И поскольку приглашенные молчали, осторожно на него поглядывая, он добавил:
— Вы — мои Страдивари.
Кроме женщин, которых Кристиан Гримо желал покорить, ужинавших с ним в «итальянской гостиной», он принимал мало. Иногда его вынуждали к этому обстоятельства, когда какой-нибудь министр или финансовый магнат проявлял любопытство к особняку Бейнель, столь скромно упомянутому в путеводителях. Тем не менее в первый раз с начала века тут собирались устроить умопомрачительное празднество, достойное блеска былых времен. Кристиану Гримо исполнялось пятьдесят лет.
В назначенный день Максим встал в пять часов утра, чтобы в последний раз проверить по пунктам список поставщиков всевозможных кушаний и услуг, которым предстояло сменять друг друга в течение дня. Прибывшие первыми декораторы обтянули жемчужно-серыми драпировками стены перистиля, которому предстояло принять гостей, квадратного зала, где надлежало устроить буфеты с закусками, и разнообразных гостиных, каждая из которых имела свое точное предназначение. Незадолго до четырнадцати часов Кристель открыла кухню поставщикам блюд, и те заполонили все ее закоулки — организованные, молчаливые, готовые исполнить заказ, специально разработанный шеф-поваром звездного ресторана. В семнадцать часов вызванный из Швейцарии специалист установил в курительной комнате свой поставец с гаванскими сигарами разнообразного калибра. Вскоре вслед за ним прибыл флорист со своим подручным и начал располагать на буфетных стойках композиции из едва раскрывшихся амариллисов, на столах букеты белых гвоздик и, в зависимости от гостиных, высокие вазы бакарди с торчащими оттуда ветками аронника. Наконец ровно в восемнадцать часов в парадный двор вошел человек с сумкойиз грубого полотна и зачехленным костюмом на вешалке. Максим провел его прямо в кабинет хозяина дома, как тот потребовал. Из всех, кому предстояло сыграть свою роль во время престижного вечера, это был единственный, с кем Кристиан Гримо захотел побеседовать лично, — выкликала.
— Вас мне рекомендовала Элизабет Вейс из Сен-Реми-де-Прованс. Вам о чем-нибудь говорит это имя?
— Имена — мое ремесло, мсье. На том вечере присутствовали граф де Марманд, вице-президент группы «H. A. G.», и господин Рюо с супругой — печатники. Предполагалось двести пятьдесят гостей, но в итоге явилось около трехсот. Мадам Вейс осталась довольна.

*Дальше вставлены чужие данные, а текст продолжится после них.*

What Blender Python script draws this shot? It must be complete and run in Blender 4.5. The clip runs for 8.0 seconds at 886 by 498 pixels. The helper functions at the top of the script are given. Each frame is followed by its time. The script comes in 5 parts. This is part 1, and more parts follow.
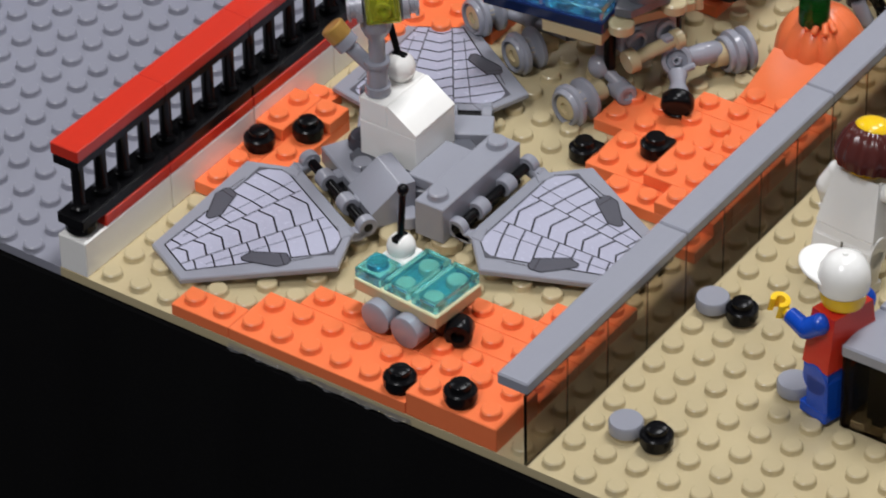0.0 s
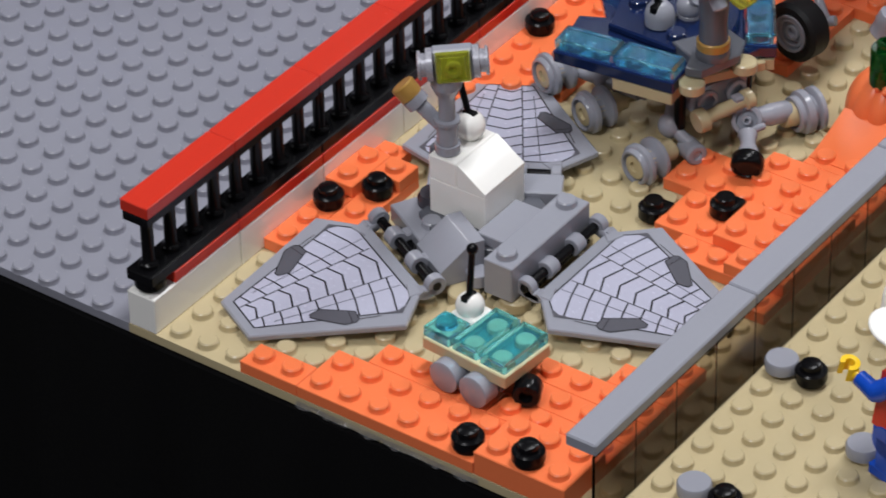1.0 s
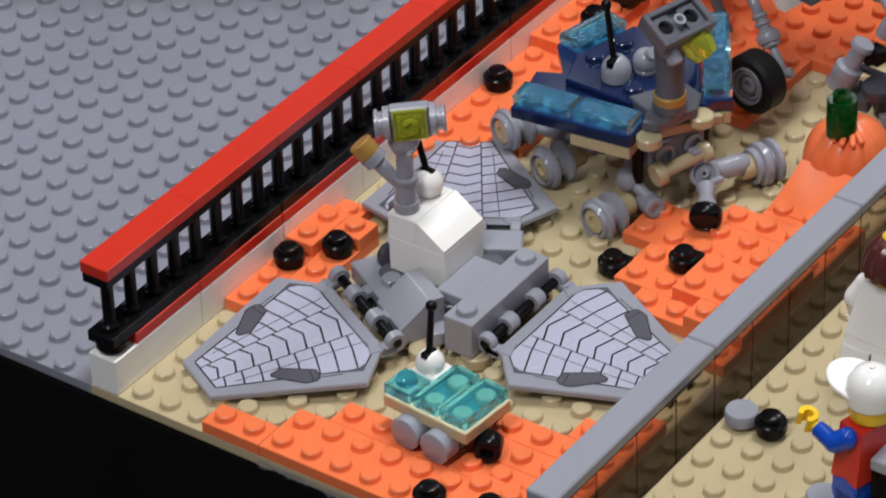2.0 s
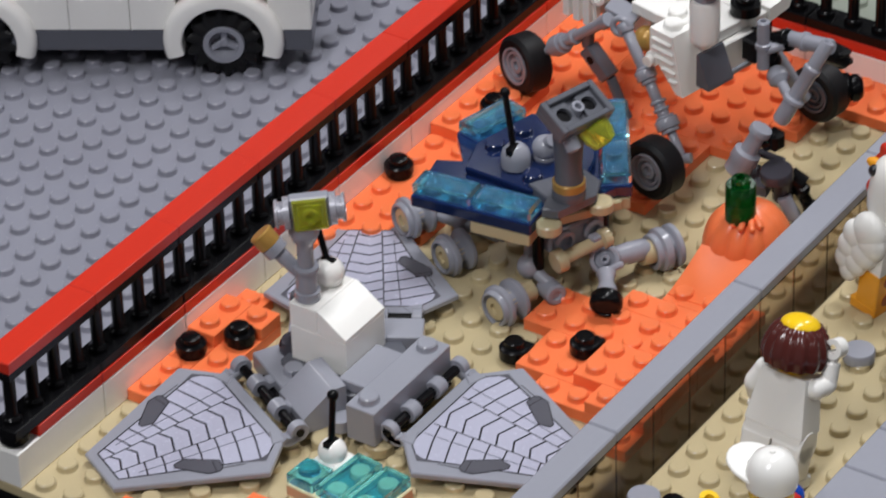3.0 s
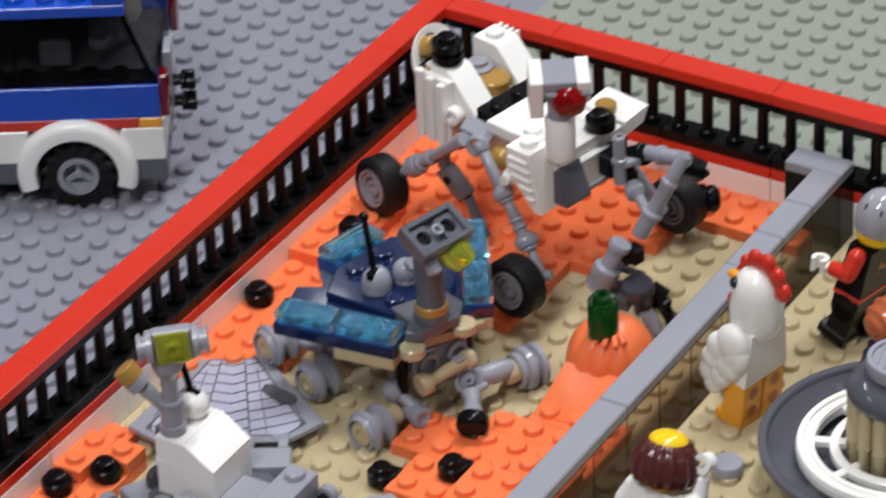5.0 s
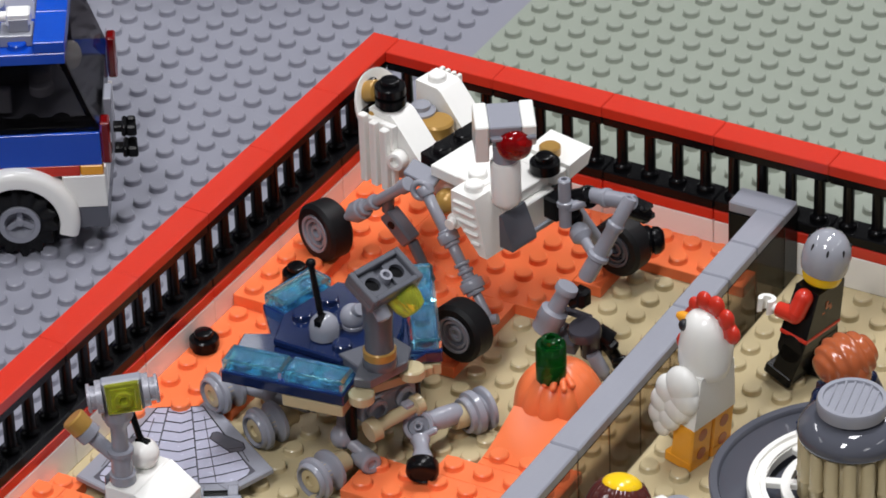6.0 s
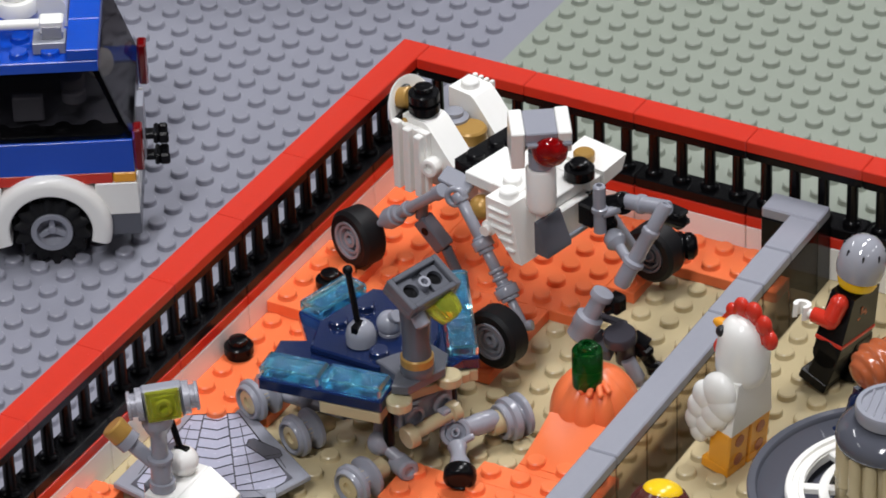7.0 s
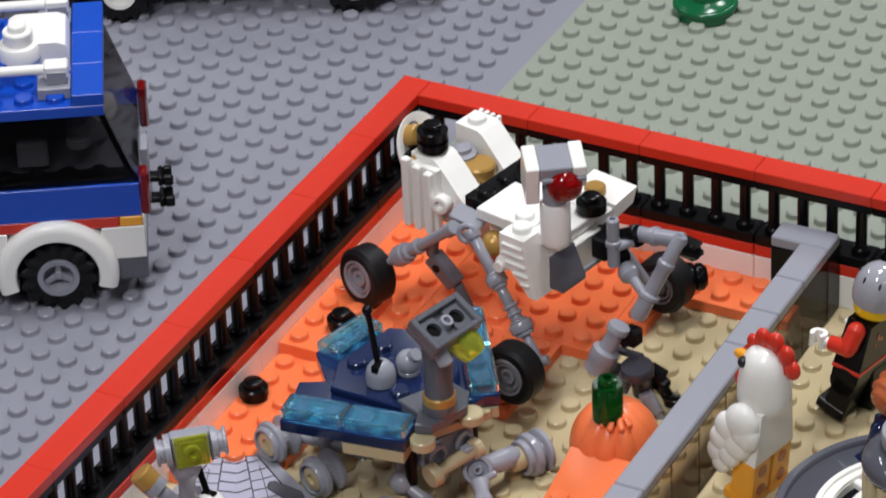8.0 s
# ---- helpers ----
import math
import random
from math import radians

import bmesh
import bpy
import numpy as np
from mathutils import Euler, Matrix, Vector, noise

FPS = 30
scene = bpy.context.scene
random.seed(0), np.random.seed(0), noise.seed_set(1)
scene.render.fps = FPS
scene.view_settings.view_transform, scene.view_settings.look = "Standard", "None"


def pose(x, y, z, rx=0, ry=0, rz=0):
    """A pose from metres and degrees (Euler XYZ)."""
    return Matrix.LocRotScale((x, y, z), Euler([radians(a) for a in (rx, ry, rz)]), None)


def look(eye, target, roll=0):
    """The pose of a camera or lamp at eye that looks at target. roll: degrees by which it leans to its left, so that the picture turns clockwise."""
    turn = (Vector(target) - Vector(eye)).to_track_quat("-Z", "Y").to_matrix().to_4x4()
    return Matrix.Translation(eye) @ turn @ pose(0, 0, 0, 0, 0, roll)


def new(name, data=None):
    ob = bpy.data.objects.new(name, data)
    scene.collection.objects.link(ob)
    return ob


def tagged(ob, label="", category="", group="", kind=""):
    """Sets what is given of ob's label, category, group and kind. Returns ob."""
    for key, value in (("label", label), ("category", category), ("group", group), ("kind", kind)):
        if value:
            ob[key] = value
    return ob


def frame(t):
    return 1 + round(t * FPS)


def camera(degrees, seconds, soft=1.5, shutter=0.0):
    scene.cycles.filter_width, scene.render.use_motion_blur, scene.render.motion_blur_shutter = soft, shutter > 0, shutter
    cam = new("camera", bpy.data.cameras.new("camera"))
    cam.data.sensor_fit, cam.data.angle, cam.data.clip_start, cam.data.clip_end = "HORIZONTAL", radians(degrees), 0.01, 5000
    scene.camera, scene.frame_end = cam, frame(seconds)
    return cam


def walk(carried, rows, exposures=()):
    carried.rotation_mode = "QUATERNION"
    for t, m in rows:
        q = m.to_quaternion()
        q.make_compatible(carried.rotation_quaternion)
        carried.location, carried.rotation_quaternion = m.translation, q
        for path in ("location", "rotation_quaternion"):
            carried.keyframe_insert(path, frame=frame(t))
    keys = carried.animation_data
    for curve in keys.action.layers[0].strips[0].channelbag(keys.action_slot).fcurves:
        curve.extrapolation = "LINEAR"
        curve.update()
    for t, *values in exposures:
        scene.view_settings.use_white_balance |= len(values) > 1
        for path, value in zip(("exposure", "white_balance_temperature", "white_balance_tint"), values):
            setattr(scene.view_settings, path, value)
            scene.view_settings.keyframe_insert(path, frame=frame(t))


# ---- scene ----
cam = camera(12.29, 8.0, soft=1.7, shutter=0.5)
PATH = [
    (0.0, (0.4954, -0.5582, 0.5676), (0.08911, 0.01401, 0.03667), -1.24),
    (0.5, (0.4930, -0.5567, 0.5702), (0.07996, 0.01364, 0.04246), -1.50),
    (1.0, (0.4926, -0.5566, 0.5702), (0.07234, 0.01243, 0.04671), -1.46),
    (1.2, (0.4937, -0.5565, 0.5710), (0.07095, 0.01102, 0.04796), -1.83),
    (2.3, (0.4991, -0.5546, 0.5736), (0.07854, 0.02597, 0.06328), -2.15),
    (2.5, (0.4993, -0.5545, 0.5743), (0.08194, 0.02990, 0.06569), -1.90),
    (3.0, (0.5021, -0.5542, 0.5759), (0.09062, 0.04098, 0.07498), -1.94),
    (3.5, (0.5020, -0.5553, 0.5783), (0.09375, 0.04585, 0.08189), -1.71),
    (4.0, (0.5022, -0.5564, 0.5813), (0.09564, 0.04678, 0.08598), -1.80),
    (4.5, (0.5010, -0.5548, 0.5807), (0.09752, 0.05653, 0.09307), -2.39),
    (5.0, (0.4962, -0.5509, 0.5802), (0.10662, 0.07159, 0.09522), -2.51),
    (5.2, (0.4943, -0.5520, 0.5801), (0.10963, 0.07684, 0.09953), -2.52),
    (6.3, (0.4817, -0.5550, 0.5831), (0.11070, 0.08217, 0.10264), -2.12),
    (6.5, (0.4799, -0.5566, 0.5836), (0.10899, 0.08036, 0.10280), -2.09),
    (7.0, (0.4737, -0.5601, 0.5839), (0.10416, 0.07842, 0.10429), -2.21),
    (7.5, (0.4639, -0.5656, 0.5853), (0.10029, 0.07635, 0.10560), -2.68),
    (8.0, (0.4456, -0.5710, 0.5877), (0.09551, 0.08051, 0.11085), -2.59),
]
EXPOSURES = [(0.0, -0.1), (1.0, -0.1), (2.5, -0.13), (4.5, 0.02), (6.5, 0.04), (8.0, 0.0)]
walk(cam, [(t, look(eye, target, roll)) for t, eye, target, roll in PATH], EXPOSURES)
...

— Сегодня вечером будет ровно пятьдесят, ни больше ни меньше. Я хочу, чтобы у каждого сложилось впечатление, что его принимают как принца. Для большинства это будет наверняка единственный случай в жизни — услышать, как их имя объявляет выкликала. Я не выйду из этого кабинета, пока всех не представят, но хочу слышать отсюда каждое имя по мере прибытия гостей. Надеюсь, что у вас достаточно зычный голос?
Человек прикинул на глаз расстояние:
— Никаких проблем, мсье.
— Не могли бы вы надеть ваш костюм? За этой дверью гардеробная.
Выкликала вышел оттуда со всеми атрибутами своей должности: черный фрак, поверх лацканов которого красовалась серебряная цепь, белые перчатки, пришпиленная к жилету медаль и высокий жезл с набалдашником из слоновой кости. Теперь он смело мог встречать гостя и во всеуслышание объявлять его имя собравшимся. И в тот короткий миг, что длится это звучное представление, внезапно вырванный из безвестности гость почувствовал бы себя признанным, удостоенным высокой почести, это была бы минута его славы — выкликала наверняка и короля Франции сделал бы вполне приемлемым. Он обладал талантом превращать незнакомца в исключительное существо: вы робко шептали ему на ухо свое имя, и он своим зычным голосом властно возвещал его. Мужлан сходил за владетельного князя, простолюдин за аристократа, заурядный имярек за нотабля. Банальнейшая фамилия, самая распространенная, самая обыкновенная, казалась снабженной незримой дворянской частицей и воображаемой высокородностью.